The Association of Writers and Writing Programs (AWP) is holding its annual conference and bookfair in the L.A. Convention Center in downtown Los Angeles Thursday through Saturday. According to AWP director of conferences Christian Teresi, "close to 11,000" people had registered for the conference by midday. Panels were filled with eager audiences, and the book fair hummed as attendees checked out the offerings of more than 800 exhibitors, a record number, according to Teresi.

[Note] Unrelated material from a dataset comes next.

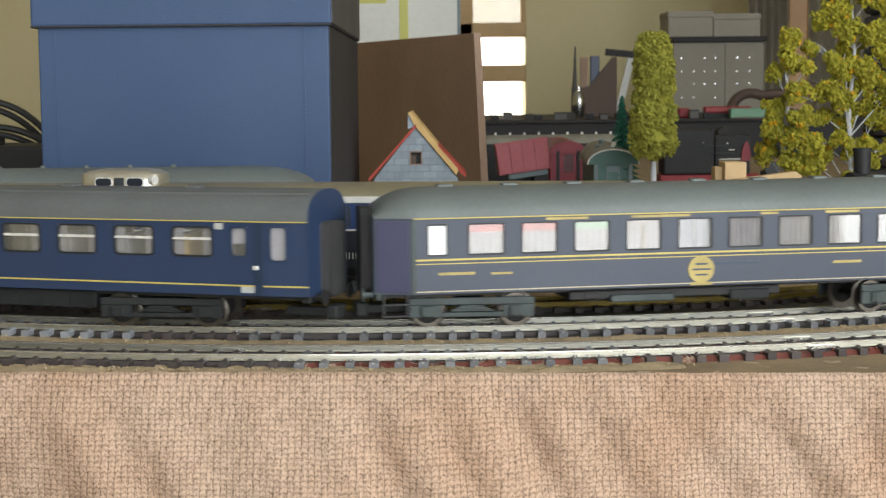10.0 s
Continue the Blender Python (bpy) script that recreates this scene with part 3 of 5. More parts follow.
def make_coach(label, sp):
    """A model coach built from its specification. Returns the thing, its bogies and its wheelsets."""
    th = thing("model_coach", label, "model train coach", "coaches of the passing train")
    L, w, z0, zg, zt = sp["L"], 16.0, sp["z0"], sp["zg"], sp["zt"]
    xt, tk = sp.get("taper", (L, 0.0))

    def warp(bm):
        for v in bm.verts:
            d = abs(v.co.x) - xt
            if d > 0:
                v.co.y *= 1 - tk * d / (L / 2 - xt)

    def cp(name, bm, material, parent=None, lab="", smooth=False):
        warp(bm)
        return part(name, bm, material, parent or th, lab, smooth=smooth)

    wins = sorted(sp["windows"])
    cuts = [-L / 2]
    for a in wins:
        cuts += [a[0], a[1]]
    cuts.append(L / 2)
    for sgn in (-1, 1):
        bm = bm_new()
        ya, yb = sorted((sgn * w, sgn * (w - 0.9)))

        def wall_box(p, q, r, s):
            mids = [p] + [c for c in (-xt, xt) if p < c < q] + [q]
            for a, b in zip(mids, mids[1:]):
                box(bm, a, b, ya, yb, r, s)
        for p, q in zip(cuts[0::2], cuts[1::2]):
            wall_box(p, q, z0, zg)
        for a in wins:
            wall_box(a[0], a[1], z0, a[2])
            wall_box(a[0], a[1], a[3], zg)
        bmesh.ops.remove_doubles(bm, verts=bm.verts, dist=0.001)
        cp("side_wall", bm, sp["paint"])
    for sgn in (-1, 1):
        xe = sgn * L / 2
        bm = bm_new()
        for p, q, r, s in ((-w + 0.9, -4, z0, zg), (4, w - 0.9, z0, zg), (-4, 4, 31, zg), (-4, 4, z0, 13)):
            box(bm, xe - 0.9 if sgn > 0 else xe, xe if sgn > 0 else xe + 0.9, p, q, r, s)
        cp("end_wall", bm, sp["paint"])
        gb = bm_new()
        rings = []
        for i in range(sp.get("pleats", 7)):
            d = 0.55 * i
            g = 0.45 if i % 2 else 0.0
            rings.append([(xe + sgn * (d + (0.6 if "gable" in sp else 0)), y, z) for y, z in rounded(-6.4 + g, 6.4 - g, 11.5 + g, sp.get("bellows_top", 35.6) - g, 2.2, 3)])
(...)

Exhibitors ranged from tiny Unnamed Books, which was launched in L.A. two years ago by former Skylight Books bookseller Chris Heiser and is celebrating its first anniversary this week being distributed by PGW, to Penguin Random House, which took a booth at AWP for the first time this year; in prior years, it sent "scouts" to the conference. "AWP is growing and innovating by leaps and bounds," PRH vp of account marketing Ruth Liebmann told PW, "So we want to play in their sandbox." She described AWP attendees as literary "tastemakers."
PRH is partnering with Skylight Books, AWP's official bookseller, which has a booth at the bookfair and is operating a satellite pop-up store in the lobby: if a customer purchases a PRH title from any of Skylight's two AWP stores, they can come to PRH's booth and pick up a free Advance Readers Copy of "some of our hottest spring and fall titles," such as The Nix (Knopf) by Nathan Hill, recently named a BEA 2016 Editor's Buzz title. PRH also expanded the presence of its speakers bureau at AWP with about 20 authors making presentations, including Emily St. John Mandel, Kelly Link, and Ruth Ozeki, who are appearing together Friday afternoon in a PRH-sponsored reading and conversation.
One of the most visible exhibitors at the Bookfair, and also one of the busiest Thursday, is nonprofit poetry publisher Copper Canyon Press, which at midday, had three employees selling books at its triple-size booth to long lines of customers. Among their hot titles were Then Come Back: The Lost Neruda Poems, translated by Forrest Gander, and Night Sky With Exit Wounds by Ocean Vuong.
Pasadena's Red Hen Press also had a triple-size booth at AWP. This year, wanting to take advantage of their close proximity to the conference, Red Hen released 23 spring titles across its seven imprints, which is twice as many as it typically publishes per season. Red Hen is giving away chocolate bars with a wrappers replicating the cover art of each of its spring books. It is also hosting 28 authors signing books, and displaying prominently its most recent release, an anthology by local Red Hen authors, LA Fiction. Publisher Mark Cull described AWP 2016 as "fantastic," noting that Red Hen was able to bring "a lot more" titles to the bookfair and part-time staff in addition to the seven full-time employees who usually attend.
While all of the exhibitors PW interviewed spoke of being happy to be at AWP, the two employees of the University of Akron Press staffing its booth had an even more visceral response to being in Los Angeles this week: "We honestly thought we'd never be back here," University of Akron Press' poetry editor Mary Biddinger told PW, referring to the 2015 layoff of the press' employees by the University of Akron that was reversed after a huge outcry from literary advocates all over the country. "We are overwhelmed and uplifted. We had no idea that so many people cared about poetry." To celebrate the press' resurrection, it was giving away buttons reading, "Poetry Lives."
Dennis Johnson, Melville House publisher, may have put his finger on why AWP kicked off with such a huge burst of energy Thursday morning: Los Angeles isn't just about movie stars and beaches: it's also a book town. Introducing four local booksellers (Dan Graham of Book Soup, Mary Williams of Skylight Books, Alex Maslansky of Stories Books & Cafe, and John Evans of Diesel) on a morning panel, "Independent Bookselling: Opportunities for Authors," Johnson told the audience of about 120 to count themselves fortunate to find themselves in "one of the greatest bookstore cities in the country."